Grecia o las ciudades estado que conformaban ese pueblo tan singular que nos legara todo ese cúmulo de conocimiento y actitudes de lo que es hoy día la civilización occidental (y el mundo entero en esta aldea global), tales como la filosofía, las matemáticas, el razonamiento lógico o dialéctico, amén de llevar a la excelsitud todas las Bellas Artes: el teatro, la poesía épica, la arquitectura, la música, la escultura, etc., pervive además, por ser la inventora del sistema de gobierno más razonable que existe (o tal vez deberíamos decir que el menos irracional), un sistema al que llegó a referirse un grande como lo fue Winston Churchill, «como el peor de todos los sistemas… a excepción de todos los demás».

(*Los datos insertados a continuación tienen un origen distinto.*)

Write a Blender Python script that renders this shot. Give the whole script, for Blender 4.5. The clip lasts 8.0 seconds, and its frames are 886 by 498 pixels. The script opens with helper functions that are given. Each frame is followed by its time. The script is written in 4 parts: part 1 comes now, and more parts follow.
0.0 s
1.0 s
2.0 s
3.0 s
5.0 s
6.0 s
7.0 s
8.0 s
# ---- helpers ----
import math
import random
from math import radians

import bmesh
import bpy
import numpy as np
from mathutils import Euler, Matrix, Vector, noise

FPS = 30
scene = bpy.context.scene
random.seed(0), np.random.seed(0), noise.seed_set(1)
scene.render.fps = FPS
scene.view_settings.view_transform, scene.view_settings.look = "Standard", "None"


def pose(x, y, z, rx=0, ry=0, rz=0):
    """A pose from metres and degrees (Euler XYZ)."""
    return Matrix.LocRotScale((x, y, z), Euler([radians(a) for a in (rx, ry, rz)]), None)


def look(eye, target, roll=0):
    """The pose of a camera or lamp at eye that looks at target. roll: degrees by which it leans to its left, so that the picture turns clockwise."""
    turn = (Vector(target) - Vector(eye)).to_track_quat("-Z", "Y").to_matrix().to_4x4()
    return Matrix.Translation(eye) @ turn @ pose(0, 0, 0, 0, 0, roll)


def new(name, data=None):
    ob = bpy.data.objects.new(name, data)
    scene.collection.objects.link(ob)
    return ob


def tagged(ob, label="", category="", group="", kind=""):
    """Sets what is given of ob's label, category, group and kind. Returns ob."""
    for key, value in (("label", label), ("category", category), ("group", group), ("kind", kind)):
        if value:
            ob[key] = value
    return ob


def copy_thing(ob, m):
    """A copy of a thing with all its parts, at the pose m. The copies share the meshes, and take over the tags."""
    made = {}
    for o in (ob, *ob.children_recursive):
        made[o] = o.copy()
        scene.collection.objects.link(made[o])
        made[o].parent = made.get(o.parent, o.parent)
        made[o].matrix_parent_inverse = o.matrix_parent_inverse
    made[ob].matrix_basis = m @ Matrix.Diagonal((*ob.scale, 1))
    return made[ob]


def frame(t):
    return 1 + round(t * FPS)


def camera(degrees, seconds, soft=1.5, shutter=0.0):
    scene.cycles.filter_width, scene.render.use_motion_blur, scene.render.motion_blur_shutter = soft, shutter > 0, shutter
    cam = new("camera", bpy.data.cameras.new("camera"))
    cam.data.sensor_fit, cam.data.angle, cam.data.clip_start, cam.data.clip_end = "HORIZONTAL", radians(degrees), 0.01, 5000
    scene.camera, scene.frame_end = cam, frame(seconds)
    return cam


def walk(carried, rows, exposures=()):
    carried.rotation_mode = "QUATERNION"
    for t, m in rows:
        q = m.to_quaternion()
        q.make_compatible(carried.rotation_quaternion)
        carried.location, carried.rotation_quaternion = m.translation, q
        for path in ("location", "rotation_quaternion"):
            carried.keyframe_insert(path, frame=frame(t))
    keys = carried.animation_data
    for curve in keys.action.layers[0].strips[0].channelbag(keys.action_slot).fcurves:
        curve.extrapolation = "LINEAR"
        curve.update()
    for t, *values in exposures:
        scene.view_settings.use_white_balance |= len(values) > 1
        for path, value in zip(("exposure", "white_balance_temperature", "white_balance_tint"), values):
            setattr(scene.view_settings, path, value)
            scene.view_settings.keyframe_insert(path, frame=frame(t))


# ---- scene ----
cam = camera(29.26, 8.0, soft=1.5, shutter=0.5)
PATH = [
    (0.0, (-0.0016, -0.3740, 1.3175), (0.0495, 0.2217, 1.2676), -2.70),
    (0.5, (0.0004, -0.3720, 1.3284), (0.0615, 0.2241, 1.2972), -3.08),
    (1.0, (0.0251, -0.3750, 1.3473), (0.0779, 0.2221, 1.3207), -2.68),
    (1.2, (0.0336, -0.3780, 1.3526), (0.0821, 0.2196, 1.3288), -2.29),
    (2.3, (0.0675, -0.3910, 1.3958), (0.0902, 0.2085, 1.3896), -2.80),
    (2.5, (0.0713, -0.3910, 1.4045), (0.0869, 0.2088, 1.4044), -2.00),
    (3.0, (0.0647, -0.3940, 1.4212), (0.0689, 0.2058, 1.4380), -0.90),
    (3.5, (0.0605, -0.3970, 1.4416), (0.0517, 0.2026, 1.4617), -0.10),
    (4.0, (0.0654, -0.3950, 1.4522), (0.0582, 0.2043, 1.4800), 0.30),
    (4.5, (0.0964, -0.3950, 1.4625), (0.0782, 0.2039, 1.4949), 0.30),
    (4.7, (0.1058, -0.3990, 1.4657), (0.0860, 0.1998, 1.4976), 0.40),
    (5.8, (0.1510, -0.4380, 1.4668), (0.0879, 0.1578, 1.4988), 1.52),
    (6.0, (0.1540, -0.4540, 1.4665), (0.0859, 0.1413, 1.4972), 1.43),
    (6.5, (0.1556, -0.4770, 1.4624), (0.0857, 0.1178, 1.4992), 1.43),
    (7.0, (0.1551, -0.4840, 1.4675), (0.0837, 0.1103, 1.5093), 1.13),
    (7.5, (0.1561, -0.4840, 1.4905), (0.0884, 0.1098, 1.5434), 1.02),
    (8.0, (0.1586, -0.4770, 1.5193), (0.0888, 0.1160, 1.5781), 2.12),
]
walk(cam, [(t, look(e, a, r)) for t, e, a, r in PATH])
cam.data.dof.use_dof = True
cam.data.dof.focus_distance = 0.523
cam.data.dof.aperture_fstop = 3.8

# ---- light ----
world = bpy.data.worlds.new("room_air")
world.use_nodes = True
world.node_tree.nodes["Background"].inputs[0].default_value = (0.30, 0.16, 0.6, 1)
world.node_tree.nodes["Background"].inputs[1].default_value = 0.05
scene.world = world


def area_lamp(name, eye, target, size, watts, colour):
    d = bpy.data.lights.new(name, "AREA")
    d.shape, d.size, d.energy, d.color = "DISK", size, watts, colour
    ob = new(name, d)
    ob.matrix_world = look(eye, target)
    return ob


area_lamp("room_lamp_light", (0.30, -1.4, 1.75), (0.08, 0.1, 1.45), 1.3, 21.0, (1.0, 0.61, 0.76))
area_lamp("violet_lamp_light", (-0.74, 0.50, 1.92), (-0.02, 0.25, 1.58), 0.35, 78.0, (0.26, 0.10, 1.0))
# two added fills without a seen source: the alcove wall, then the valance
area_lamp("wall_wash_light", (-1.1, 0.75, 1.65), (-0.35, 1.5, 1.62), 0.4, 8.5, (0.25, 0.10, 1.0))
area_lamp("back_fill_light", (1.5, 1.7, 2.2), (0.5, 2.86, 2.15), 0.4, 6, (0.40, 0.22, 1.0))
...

Y es que a este singular pueblo que tantos espíritus geniales engendró y cuyas voces aún resuenan conmoviéndonos por su profunda originalidad y belleza de pensamiento, como lo serían un Homero, Tales, Hipócrates, Pitágoras, Sócrates, Platón, Aristóteles, Arquímedes, Fidias, Sófocles, Pericles y muchísimos más, debemos agregarle la de Licurgo y Solón, a quienes la historia les acredita el mérito de la creación de este sistema que hoy día, en los albores del siglo XXI, es el modelo a seguir por todas las sociedades que aspiran a vivir en un marco de progreso y de libertades públicas e individuales, garantizando, de ejercerla dentro de un marco ético y racional prudente, el pleno desarrollo de todas las facultades que el individuo y la sociedad tiene como potencial.
Y si bien la institución democrártica es un derecho que se gana con no poco esfuerzo y sacrificios en base a una concertación de todos los estamentos de una sociedad equis, en donde debe primar la decisión libérrima y soberana de los ciudadanos de elegir a quienes guiarán sus destinos como conglomerado nacional, no es menos cierto que esa decisión es para mostrar también el disgusto absoluto hacia gestiones, como ha ocurrido recientemente aquí, que se han divorciado total y absolutamente de lo que son los intereses del pueblo, los antivalores que siempre están al acecho llevándolos por derroteros de más miseria, de más insalubridad de los ciudadanos, de crecimiento desmesurado de analfabetismo, de grosero peculado sin castigo, de traición a los valores patrios, pero por sobre todas las cosas, de la degradación moral más aberrante de la que se tenga noticia en la historia de este país (haciéndole méritos en mezquindad quizás a los vejámenes padecidos durante la tiranía trujillista), estado de cosas que entre la perplejidad y la justa indignación que estamos viviendo aún incrédulos en estos linderos, nos fuerza a usar ese derecho y votar para cambiar y seguir cambiando de acuerdo a si satisfacen o no nuestras espectativas.
Pero no nos queremos deslindar en el presente artículo de los griegos, nombrando a otro griego excepcional, Alejandro Magno, que si bien no fue un demócrata (era como todos saben un autócrata), fue el conquistador más grande de la antigüedad, época por cierto en la que había que tener mucho valor y coraje para pelearse cuerpo a cuerpo frente al enemigo con lanzas, caballos, escudos y espadas (no como hoy, que desde un despacho se aprieta un botón y mueren decenas de miles de personas), y cuyo talento político-militar lo llevó a expandir la cultura helénica por todos los confines del mundo entonces conocido, y que en un momento, en una de sus incontables conquistas, en Frigia, la tierra de Gordión, se le interpuso el tremendo problema de desatar el famoso «nudo gordiano», el cual, según decían una antigua profecía, que quien lograse desatarlo sería dueño de toda Asia, y en donde el gran conquistador macedonio, con la voluntad y la entereza que es cualidad sine qua non en los grandes hombres de la historia, sin mediar el más mínimo titubeo, lo cortó con su espada de un solo tajo.
Hoy como ayer, el actual presidente electo, doctor Leonel Fernández, como lo hizo el gran emperador macedonio, debe cortar el actual «nudo gordiano» representado en la madeja abracadabrante y siniestra que el endemoniado gobierno del PPH le pondrá en sus manos, y con la espada, no de hierro y sí de la institución judicial, obrar, para que este país vuelva a enrumbarse por un camino de paz y progreso para las presentes y futuras generaciones.